Politically, of a sudden, the state was back in vogue. The market-led reforms of the 1980s and 90s appeared wrong. The economic growth was said to be a delusion based on debt. Above all, government was in the ascendant. You could almost touch the Schadenfreude of large parts of political and academic opinion as ‘the market’ was exposed as having been bereft of clothes after all.
This led progressive politicians, on the left especially, to assert that politics was going to undergo a radical shift of direction towards a more interventionist and statist position. This seemed to accord with the change in mood in the US (though Obama’s appointments to key economic positions were actually very centrist). It signalled the end of an era that began over thirty years ago with the Thatcher/Reagan economic and political philosophy.
Disentangling all of this and putting it in some order is a hugely difficult task, made much more difficult by the fact that challenging any part brings a fair amount of criticism since it is a conventional wisdom that is so entrenched. But we do need urgently to unravel it and come to a better and more considered view.

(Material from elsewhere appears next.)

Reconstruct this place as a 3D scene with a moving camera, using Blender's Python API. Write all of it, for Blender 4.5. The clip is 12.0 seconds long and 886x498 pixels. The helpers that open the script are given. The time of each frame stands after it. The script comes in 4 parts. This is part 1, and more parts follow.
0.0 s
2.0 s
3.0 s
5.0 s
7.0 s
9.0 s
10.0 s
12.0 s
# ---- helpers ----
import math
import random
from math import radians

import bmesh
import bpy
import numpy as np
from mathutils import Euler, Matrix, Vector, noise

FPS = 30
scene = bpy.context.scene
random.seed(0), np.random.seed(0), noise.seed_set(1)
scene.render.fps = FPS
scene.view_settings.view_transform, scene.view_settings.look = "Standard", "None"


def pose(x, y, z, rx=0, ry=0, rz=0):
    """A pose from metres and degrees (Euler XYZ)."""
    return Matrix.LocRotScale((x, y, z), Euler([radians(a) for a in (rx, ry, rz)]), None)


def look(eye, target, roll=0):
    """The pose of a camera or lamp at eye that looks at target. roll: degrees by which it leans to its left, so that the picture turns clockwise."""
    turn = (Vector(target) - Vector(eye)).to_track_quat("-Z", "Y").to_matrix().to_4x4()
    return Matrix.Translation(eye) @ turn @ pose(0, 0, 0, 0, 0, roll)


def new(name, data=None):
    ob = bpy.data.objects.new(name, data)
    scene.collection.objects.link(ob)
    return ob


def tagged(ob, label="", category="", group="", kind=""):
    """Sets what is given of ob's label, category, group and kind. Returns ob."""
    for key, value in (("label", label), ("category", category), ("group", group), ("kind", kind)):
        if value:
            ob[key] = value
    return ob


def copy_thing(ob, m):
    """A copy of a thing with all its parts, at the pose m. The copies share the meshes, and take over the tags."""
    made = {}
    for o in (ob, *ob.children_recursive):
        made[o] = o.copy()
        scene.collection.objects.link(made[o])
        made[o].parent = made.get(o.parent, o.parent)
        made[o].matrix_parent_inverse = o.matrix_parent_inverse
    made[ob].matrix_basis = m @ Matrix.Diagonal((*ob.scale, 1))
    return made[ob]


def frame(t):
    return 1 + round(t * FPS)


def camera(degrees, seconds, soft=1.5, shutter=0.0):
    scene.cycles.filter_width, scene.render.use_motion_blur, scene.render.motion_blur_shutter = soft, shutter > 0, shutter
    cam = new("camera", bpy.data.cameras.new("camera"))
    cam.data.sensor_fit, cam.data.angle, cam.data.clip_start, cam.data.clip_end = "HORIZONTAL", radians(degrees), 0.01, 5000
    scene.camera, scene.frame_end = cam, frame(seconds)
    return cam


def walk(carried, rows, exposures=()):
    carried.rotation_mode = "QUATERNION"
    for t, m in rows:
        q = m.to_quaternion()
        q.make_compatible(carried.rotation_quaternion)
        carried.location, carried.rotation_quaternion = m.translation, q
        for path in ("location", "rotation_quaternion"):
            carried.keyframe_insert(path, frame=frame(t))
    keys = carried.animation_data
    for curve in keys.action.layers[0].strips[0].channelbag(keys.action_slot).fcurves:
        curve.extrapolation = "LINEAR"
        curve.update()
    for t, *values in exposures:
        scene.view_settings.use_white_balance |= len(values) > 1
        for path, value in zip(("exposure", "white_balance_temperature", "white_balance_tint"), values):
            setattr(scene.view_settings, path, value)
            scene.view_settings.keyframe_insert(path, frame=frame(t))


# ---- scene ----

First, ‘the market’ did not fail. One part of one sector did. The way sub-prime debt was securitised, spliced and diced and sold on with no real appreciation of underlying risk or value was wrong, irresponsible and immensely damaging. Some of the rewards, the huge payouts for shuffling round securities, the bonuses, are not just presentationally awful; they can’t be justified and, at worst, have helped create a propensity to ‘do the deal’ whatever the long-term merits, in a way that significantly contributed to the crisis. All this is correct and should be acted on. However, such practice should not define or represent the whole of the banking sector, let alone the whole financial sector, let alone ‘the market’.